To do: Output every entry exactly as written.

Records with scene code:
— Start —
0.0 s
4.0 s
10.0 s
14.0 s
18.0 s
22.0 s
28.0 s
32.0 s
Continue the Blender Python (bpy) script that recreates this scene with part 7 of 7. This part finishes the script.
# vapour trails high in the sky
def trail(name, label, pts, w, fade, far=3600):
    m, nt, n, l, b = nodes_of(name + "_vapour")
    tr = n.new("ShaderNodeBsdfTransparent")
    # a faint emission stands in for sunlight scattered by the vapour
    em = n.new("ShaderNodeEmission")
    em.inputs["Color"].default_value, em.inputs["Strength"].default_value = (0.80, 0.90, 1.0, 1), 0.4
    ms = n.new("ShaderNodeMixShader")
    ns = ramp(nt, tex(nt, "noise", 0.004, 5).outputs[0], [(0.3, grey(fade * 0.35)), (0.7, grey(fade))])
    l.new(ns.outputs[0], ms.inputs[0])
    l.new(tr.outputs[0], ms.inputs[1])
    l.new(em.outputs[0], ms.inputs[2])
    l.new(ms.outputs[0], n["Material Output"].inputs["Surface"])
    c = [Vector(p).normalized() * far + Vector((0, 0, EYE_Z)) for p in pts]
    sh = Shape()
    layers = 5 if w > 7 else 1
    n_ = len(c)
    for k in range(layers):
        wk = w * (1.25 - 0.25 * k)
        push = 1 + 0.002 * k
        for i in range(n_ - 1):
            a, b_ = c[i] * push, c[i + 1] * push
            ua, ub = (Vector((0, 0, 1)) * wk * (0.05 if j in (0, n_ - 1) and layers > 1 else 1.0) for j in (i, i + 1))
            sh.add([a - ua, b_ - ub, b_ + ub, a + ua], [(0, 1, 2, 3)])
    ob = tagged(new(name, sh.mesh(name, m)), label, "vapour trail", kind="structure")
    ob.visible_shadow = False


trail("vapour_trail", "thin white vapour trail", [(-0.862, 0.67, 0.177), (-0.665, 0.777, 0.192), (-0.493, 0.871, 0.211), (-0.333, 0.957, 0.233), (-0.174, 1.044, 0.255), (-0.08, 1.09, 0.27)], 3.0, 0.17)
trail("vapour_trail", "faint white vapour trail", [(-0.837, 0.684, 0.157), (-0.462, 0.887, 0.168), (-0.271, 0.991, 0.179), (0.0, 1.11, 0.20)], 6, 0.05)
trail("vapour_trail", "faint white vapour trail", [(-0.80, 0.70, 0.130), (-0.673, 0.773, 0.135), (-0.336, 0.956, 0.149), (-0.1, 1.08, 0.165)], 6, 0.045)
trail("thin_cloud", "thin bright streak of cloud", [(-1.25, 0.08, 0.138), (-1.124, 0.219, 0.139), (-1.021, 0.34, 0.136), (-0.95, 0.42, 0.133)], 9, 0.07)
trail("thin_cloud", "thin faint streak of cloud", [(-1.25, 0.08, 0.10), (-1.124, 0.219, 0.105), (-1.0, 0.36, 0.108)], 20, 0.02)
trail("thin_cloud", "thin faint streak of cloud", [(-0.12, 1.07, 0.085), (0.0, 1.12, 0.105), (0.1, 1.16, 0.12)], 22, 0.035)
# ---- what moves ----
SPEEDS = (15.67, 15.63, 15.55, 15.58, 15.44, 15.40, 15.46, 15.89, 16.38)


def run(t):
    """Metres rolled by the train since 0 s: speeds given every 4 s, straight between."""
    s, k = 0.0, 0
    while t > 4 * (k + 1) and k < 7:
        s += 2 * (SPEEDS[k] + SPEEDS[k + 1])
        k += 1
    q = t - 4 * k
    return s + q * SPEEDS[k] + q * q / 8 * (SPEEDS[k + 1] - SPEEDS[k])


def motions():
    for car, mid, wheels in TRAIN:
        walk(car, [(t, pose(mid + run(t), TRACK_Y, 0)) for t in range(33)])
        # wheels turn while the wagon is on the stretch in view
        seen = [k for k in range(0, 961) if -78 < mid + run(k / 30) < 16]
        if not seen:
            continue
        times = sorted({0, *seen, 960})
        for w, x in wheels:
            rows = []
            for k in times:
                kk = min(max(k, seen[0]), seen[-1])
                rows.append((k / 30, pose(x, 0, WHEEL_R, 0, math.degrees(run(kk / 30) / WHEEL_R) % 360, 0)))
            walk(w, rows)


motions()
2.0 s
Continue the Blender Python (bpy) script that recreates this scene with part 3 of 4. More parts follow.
— End —
Exercise solution:
0.0 s
4.0 s
10.0 s
14.0 s
18.0 s
22.0 s
28.0 s
32.0 s
Continue the Blender Python (bpy) script that recreates this scene with part 7 of 7. This part finishes the script.
# vapour trails high in the sky
def trail(name, label, pts, w, fade, far=3600):
    m, nt, n, l, b = nodes_of(name + "_vapour")
    tr = n.new("ShaderNodeBsdfTransparent")
    # a faint emission stands in for sunlight scattered by the vapour
    em = n.new("ShaderNodeEmission")
    em.inputs["Color"].default_value, em.inputs["Strength"].default_value = (0.80, 0.90, 1.0, 1), 0.4
    ms = n.new("ShaderNodeMixShader")
    ns = ramp(nt, tex(nt, "noise", 0.004, 5).outputs[0], [(0.3, grey(fade * 0.35)), (0.7, grey(fade))])
    l.new(ns.outputs[0], ms.inputs[0])
    l.new(tr.outputs[0], ms.inputs[1])
    l.new(em.outputs[0], ms.inputs[2])
    l.new(ms.outputs[0], n["Material Output"].inputs["Surface"])
    c = [Vector(p).normalized() * far + Vector((0, 0, EYE_Z)) for p in pts]
    sh = Shape()
    layers = 5 if w > 7 else 1
    n_ = len(c)
    for k in range(layers):
        wk = w * (1.25 - 0.25 * k)
        push = 1 + 0.002 * k
        for i in range(n_ - 1):
            a, b_ = c[i] * push, c[i + 1] * push
            ua, ub = (Vector((0, 0, 1)) * wk * (0.05 if j in (0, n_ - 1) and layers > 1 else 1.0) for j in (i, i + 1))
            sh.add([a - ua, b_ - ub, b_ + ub, a + ua], [(0, 1, 2, 3)])
    ob = tagged(new(name, sh.mesh(name, m)), label, "vapour trail", kind="structure")
    ob.visible_shadow = False


trail("vapour_trail", "thin white vapour trail", [(-0.862, 0.67, 0.177), (-0.665, 0.777, 0.192), (-0.493, 0.871, 0.211), (-0.333, 0.957, 0.233), (-0.174, 1.044, 0.255), (-0.08, 1.09, 0.27)], 3.0, 0.17)
trail("vapour_trail", "faint white vapour trail", [(-0.837, 0.684, 0.157), (-0.462, 0.887, 0.168), (-0.271, 0.991, 0.179), (0.0, 1.11, 0.20)], 6, 0.05)
trail("vapour_trail", "faint white vapour trail", [(-0.80, 0.70, 0.130), (-0.673, 0.773, 0.135), (-0.336, 0.956, 0.149), (-0.1, 1.08, 0.165)], 6, 0.045)
trail("thin_cloud", "thin bright streak of cloud", [(-1.25, 0.08, 0.138), (-1.124, 0.219, 0.139), (-1.021, 0.34, 0.136), (-0.95, 0.42, 0.133)], 9, 0.07)
trail("thin_cloud", "thin faint streak of cloud", [(-1.25, 0.08, 0.10), (-1.124, 0.219, 0.105), (-1.0, 0.36, 0.108)], 20, 0.02)
trail("thin_cloud", "thin faint streak of cloud", [(-0.12, 1.07, 0.085), (0.0, 1.12, 0.105), (0.1, 1.16, 0.12)], 22, 0.035)
# ---- what moves ----
SPEEDS = (15.67, 15.63, 15.55, 15.58, 15.44, 15.40, 15.46, 15.89, 16.38)


def run(t):
    """Metres rolled by the train since 0 s: speeds given every 4 s, straight between."""
    s, k = 0.0, 0
    while t > 4 * (k + 1) and k < 7:
        s += 2 * (SPEEDS[k] + SPEEDS[k + 1])
        k += 1
    q = t - 4 * k
    return s + q * SPEEDS[k] + q * q / 8 * (SPEEDS[k + 1] - SPEEDS[k])


def motions():
    for car, mid, wheels in TRAIN:
        walk(car, [(t, pose(mid + run(t), TRACK_Y, 0)) for t in range(33)])
        # wheels turn while the wagon is on the stretch in view
        seen = [k for k in range(0, 961) if -78 < mid + run(k / 30) < 16]
        if not seen:
            continue
        times = sorted({0, *seen, 960})
        for w, x in wheels:
            rows = []
            for k in times:
                kk = min(max(k, seen[0]), seen[-1])
                rows.append((k / 30, pose(x, 0, WHEEL_R, 0, math.degrees(run(kk / 30) / WHEEL_R) % 360, 0)))
            walk(w, rows)


motions()
2.0 s
Continue the Blender Python (bpy) script that recreates this scene with part 3 of 4. More parts follow.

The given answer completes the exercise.